できれば植木鉢内で完結するサイズでいてほしい、と、勝手な思いを抱く所長でありました。
たわし2号、枯れる。
たわし2号が突然枯れてしましました。
原因は不明です。
まだ成長が十分でなかった時期に屋外で冷たい雨と強い風に当たったことによるストレスに、耐えきれなかったのかもしれません。
だとしたらもう少しいたわってやればよかったと思います。
申し訳ないことをしました。
非常に残念であります。
ショックのあまり、写真と記録を忘れてしまいました。
「たわし1号」初期の成長記録をとり忘れてしまった穴を埋めるべく遣わされた使徒のように、タイムリーに出現した「たわし2号」でしたが、今その役目を立派に果たし、再び天に帰って行きました。
ありがとう、「たわし2号」。
ということで、「たわし1号」に戻ります。生後44日目。
「たわし2号」が枯れてしまったので、時間を戻し「たわし1号」のレポートに戻ります。
「たわし1号」は、生後44日目にして、つぼみが出てきました。
1センチに満たない、ちいさい、白いつぼみです。
これがたわしの花なのでしょうか?
花が咲くということは、「たわし1号」はどうやら被子植物のようです。
被子植物ということは、実がなる可能性が大です。
実ということは、たわしがなるのでしょうか。
茎も相変わらず毛深いです。
これからどんな花が咲くのでしょうか?
たわしにしては、可憐なつぼみです。
ただし毛深いですが。(しつこい)
楽しみです。
「たわし1号」開花宣言発表。生後54日目。
続々とつぼみができ、花が咲いてきました。
本日、開花宣言を発表いたします。
桜の場合は、花が5つ咲いた段階で開花を宣言するそうですが、「たわし1号」はまだ2つしか咲いておりません。

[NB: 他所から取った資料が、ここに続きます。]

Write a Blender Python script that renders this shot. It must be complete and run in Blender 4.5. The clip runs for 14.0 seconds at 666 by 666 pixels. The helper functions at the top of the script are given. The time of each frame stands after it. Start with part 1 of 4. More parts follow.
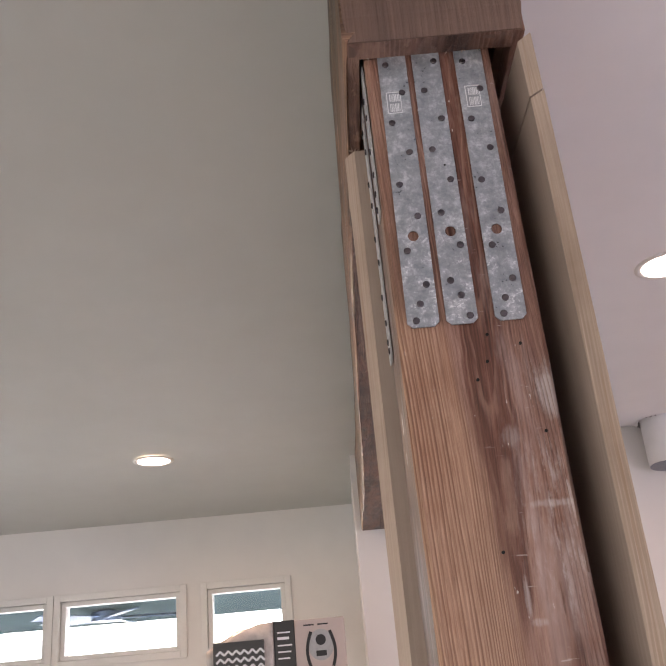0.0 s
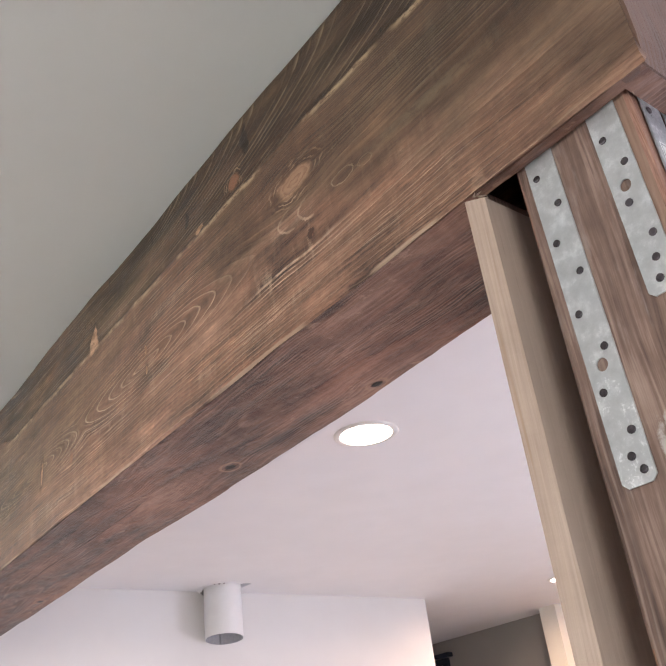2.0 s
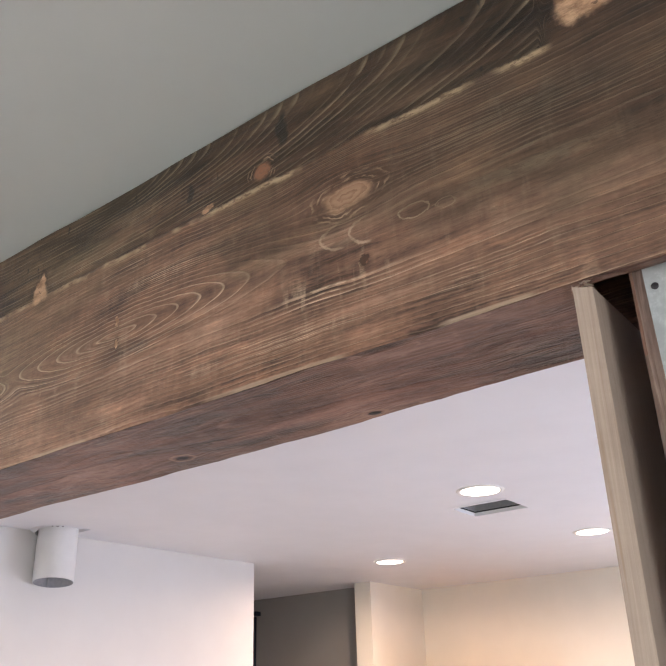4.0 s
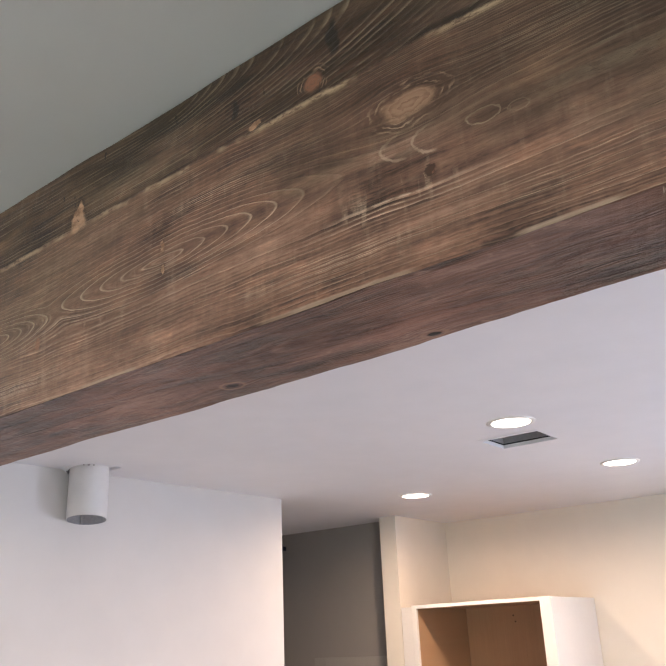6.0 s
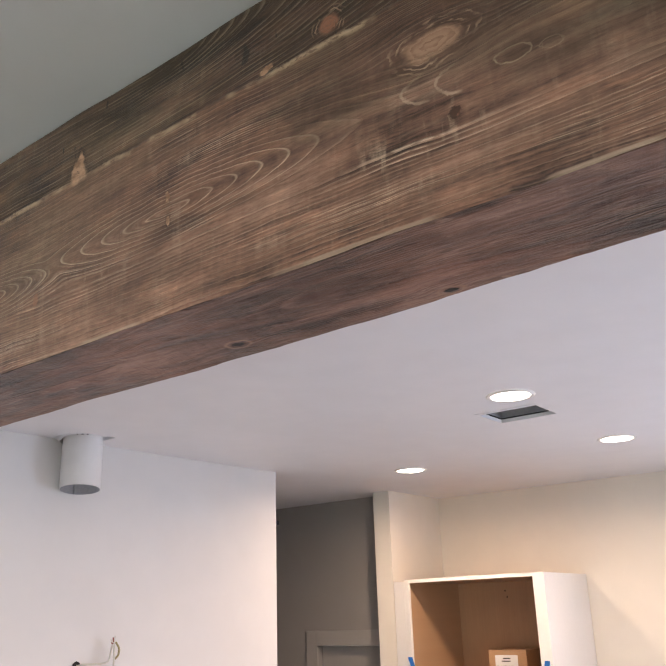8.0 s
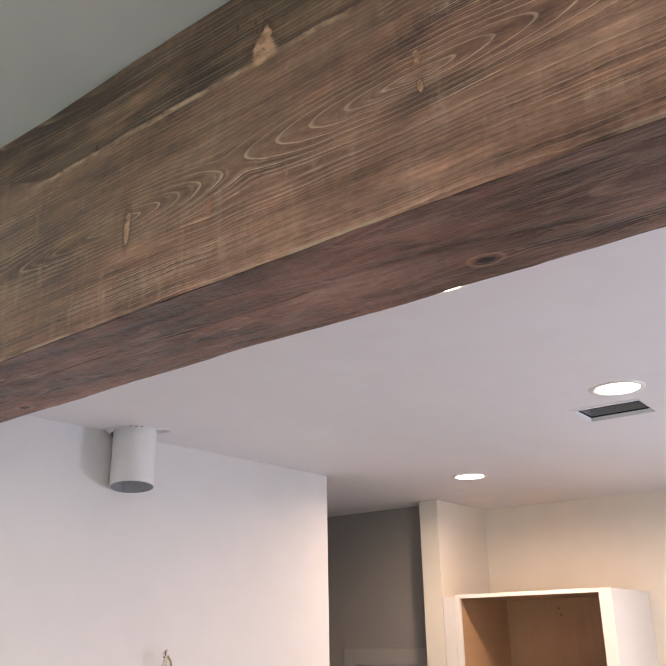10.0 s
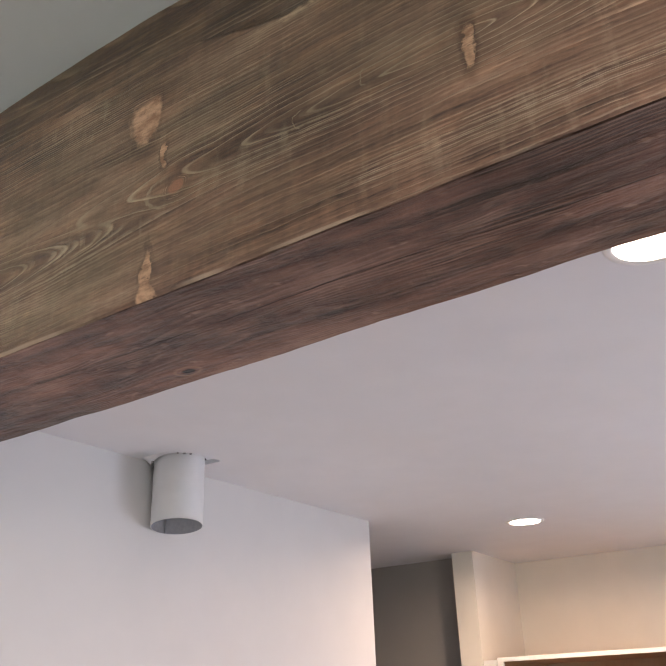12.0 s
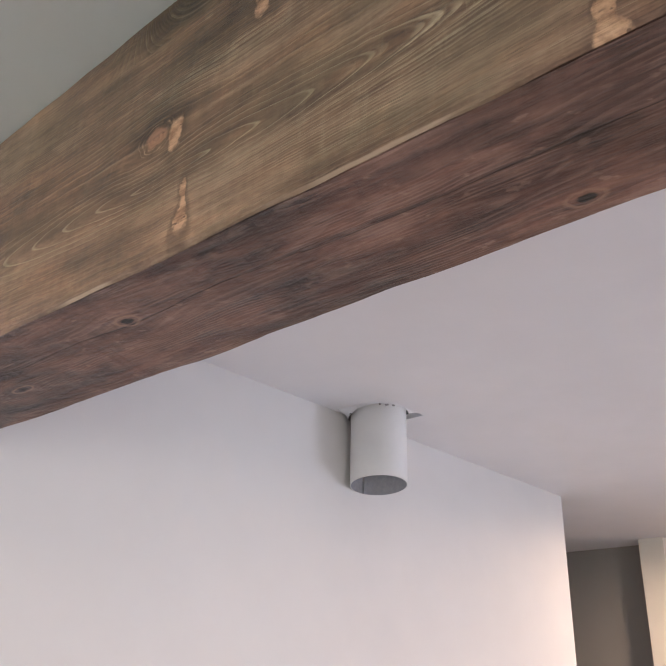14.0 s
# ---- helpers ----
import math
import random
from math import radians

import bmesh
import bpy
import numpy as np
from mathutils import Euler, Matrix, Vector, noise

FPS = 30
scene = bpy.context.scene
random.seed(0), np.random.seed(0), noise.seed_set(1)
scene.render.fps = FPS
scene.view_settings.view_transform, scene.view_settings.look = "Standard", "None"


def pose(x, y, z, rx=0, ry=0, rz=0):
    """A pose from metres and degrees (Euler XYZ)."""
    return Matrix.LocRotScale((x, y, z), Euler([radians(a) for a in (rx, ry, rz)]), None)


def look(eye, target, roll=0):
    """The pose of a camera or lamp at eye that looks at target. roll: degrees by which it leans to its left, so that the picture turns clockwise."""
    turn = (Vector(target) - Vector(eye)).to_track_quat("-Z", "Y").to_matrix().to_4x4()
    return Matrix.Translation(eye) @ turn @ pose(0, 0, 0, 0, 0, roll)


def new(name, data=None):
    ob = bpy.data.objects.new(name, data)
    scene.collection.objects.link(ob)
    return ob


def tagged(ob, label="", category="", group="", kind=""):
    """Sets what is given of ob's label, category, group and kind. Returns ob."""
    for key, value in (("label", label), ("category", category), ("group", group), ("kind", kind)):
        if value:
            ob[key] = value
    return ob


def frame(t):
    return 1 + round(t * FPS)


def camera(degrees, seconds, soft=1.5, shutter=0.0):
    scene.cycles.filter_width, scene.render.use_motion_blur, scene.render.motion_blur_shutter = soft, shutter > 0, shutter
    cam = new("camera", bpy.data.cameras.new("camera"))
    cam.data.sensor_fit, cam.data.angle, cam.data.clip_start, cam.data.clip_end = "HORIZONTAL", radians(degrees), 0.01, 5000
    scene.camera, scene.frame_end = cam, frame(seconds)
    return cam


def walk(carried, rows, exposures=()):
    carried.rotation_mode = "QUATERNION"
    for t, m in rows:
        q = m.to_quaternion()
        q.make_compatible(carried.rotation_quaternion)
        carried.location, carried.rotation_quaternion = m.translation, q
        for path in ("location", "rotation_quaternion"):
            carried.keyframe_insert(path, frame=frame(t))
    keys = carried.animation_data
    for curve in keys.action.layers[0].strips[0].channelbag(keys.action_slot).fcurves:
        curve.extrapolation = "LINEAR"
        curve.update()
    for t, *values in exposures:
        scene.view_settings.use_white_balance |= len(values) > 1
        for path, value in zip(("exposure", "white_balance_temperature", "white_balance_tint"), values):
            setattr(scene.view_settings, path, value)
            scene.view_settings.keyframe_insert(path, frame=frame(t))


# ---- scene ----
cam = camera(43.8, 14.0)
PATH = [
    (0, (-0.012, 0.023, 1.705), (-0.003, 1.869, 2.473), -5.2),
    (0.5, (-0.165, 0.196, 1.746), (0.194, 1.953, 2.631), -5.6),
    (1, (-0.353, 0.34, 1.786), (0.518, 1.89, 2.702), -6.9),
    (1.5, (-0.496, 0.459, 1.821), (0.606, 1.856, 2.734), -7.1),
    (2, (-0.533, 0.547, 1.839), (0.615, 1.87, 2.806), -7.4),
    (2.5, (-0.606, 0.635, 1.891), (0.776, 1.735, 2.828), -6.1),
    (3, (-0.663, 0.695, 1.923), (0.796, 1.717, 2.832), -3.5),
    (3.5, (-0.685, 0.713, 1.953), (0.781, 1.759, 2.824), -2.9),
    (4, (-0.711, 0.717, 1.97), (0.751, 1.803, 2.796), -1.8),
    (4.2, (-0.711, 0.729, 1.972), (0.744, 1.83, 2.791), -2.0),
    (6.5, (-0.713, 0.799, 1.956), (0.778, 1.948, 2.63), -2.3),
    (7, (-0.698, 0.797, 1.954), (0.796, 1.947, 2.622), -2.0),
    (7.2, (-0.695, 0.799, 1.957), (0.803, 1.946, 2.62), -2.1),
    (9.3, (-0.64, 1.09, 1.924), (0.881, 2.223, 2.558), -1.3),
    (9.5, (-0.629, 1.144, 1.931), (0.89, 2.279, 2.568), -1.2),
    (10, (-0.639, 1.323, 1.929), (0.868, 2.443, 2.618), -1.1),
    (10.5, (-0.635, 1.521, 1.93), (0.914, 2.569, 2.638), -2.0),
    (11, (-0.565, 1.693, 1.918), (0.988, 2.722, 2.647), -1.8),
    (11.5, (-0.508, 1.827, 1.93), (1.031, 2.83, 2.719), -2.1),
    (12, (-0.53, 1.999, 1.93), (1.008, 2.976, 2.757), -2.1),
    (12.5, (-0.554, 2.143, 1.933), (0.988, 3.103, 2.769), -2.1),
    (13, (-0.54, 2.252, 1.92), (0.987, 3.233, 2.762), -1.3),
    (13.5, (-0.474, 2.36, 1.907), (0.938, 3.5, 2.748), 1.0),
    (14, (-0.435, 2.468, 1.893), (0.948, 3.656, 2.716), 1.3),
]
walk(cam, [(t, look(eye, target, roll)) for t, eye, target, roll in PATH], [(0.0, -0.25, 6950, 29), (0.5, 0.12, 6850, 28), (1.5, 0.46, 6600, 25), (2.5, 0.42, 6480, 24), (4.0, 0.26, 6370, 21), (6.5, 0.0, 6320, 19), (9.5, -0.03, 6380, 19), (11.5, -0.06, 6400, 20), (12.0, -0.08, 6380, 20), (12.6, 0.2, 6350, 20), (13.2, 0.14, 6350, 20), (14.0, 0.05, 6300, 20)])

# ---- levels and main lines of the plan ----
FLOOR = -0.28
CEIL = 2.743
SILL = 2.356          # underside of the beam
BEAM_Y0, BEAM_Y1 = 0.751, 4.113


def line(y, stops):
    """Piecewise straight line through (y, value) stops."""
    for (a, p), (b, q) in zip(stops, stops[1:]):
        if y <= b:
            return p + (q - p) * max(0.0, y - a) / (b - a)
    return stops[-1][1]


def beam_left(y):
    return line(y, ((0.75, 0.031), (1.3, 0.034), (2.1, 0.046), (2.6, 0.057), (3.2, 0.065), (4.0, 0.060)))


def ceiling_living_z(y):
    return line(y, ((2.9, 2.797), (3.9, 2.738)))


# ---- world, daylight, exposure ----
world = bpy.data.worlds.new("sky")
scene.world = world
world.use_nodes = True
wn = world.node_tree
sky = wn.nodes.new("ShaderNodeTexSky")
sky.sky_type, sky.sun_disc = "NISHITA", False
sky.sun_elevation, sky.sun_rotation = radians(48), radians(200)
wn.links.new(sky.outputs["Color"], wn.nodes["Background"].inputs["Color"])
wn.nodes["Background"].inputs["Strength"].default_value = 0.12


def sun_lamp(strength):
    data = bpy.data.lights.new("sun", "SUN")
    data.energy, data.angle, data.color = strength, radians(3), (1.0, 0.95, 0.88)
    ob = new("sun", data)
    ob.matrix_world = look((0, 0, 0), (0.35, 0.62, -0.9))
    return ob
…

若干フライング気味ですが、本来、ど根性植物は本質的に全員がフライング的要素が満載です。
人生自体がフライング。
いいですね。
なので開花宣言もフライングです。
花弁が不気味に反り返って、ちょっとこわい印象です。
子房もさらにふくらんできました。
これはもう中にちっこいたわしが入っているのは間違いないでしょう。
予想が確信に変わるのもフライング気味なようです。
結実、そして落下。生後70日目。
花が咲いた後に実が付き始めました。
いよいよたわしの実が結実か!
と、期待も高まっていたところ、なんと、実が落っこちてしまいました。
毛も生えておらず、まだぜんぜんたわしらしくありません。
もしやと思い割ってみたところ、内部はただの塊で、中にたわしは入っておりませんでした。
これから実の外部に毛が生えてたわしらしくなるのか、あるいは、この中にたわしが形成されてくるのか、現段階では不明です。
幸いなことに、花がまだ咲いておりますので、今後うまく実が成長することに期待したいところです。
もう冬ですので、「たわし1号」は室内で栽培しております。
すこしでかくなったなんかの苗、みないな体裁で、鑑賞にはまったく向かないようです。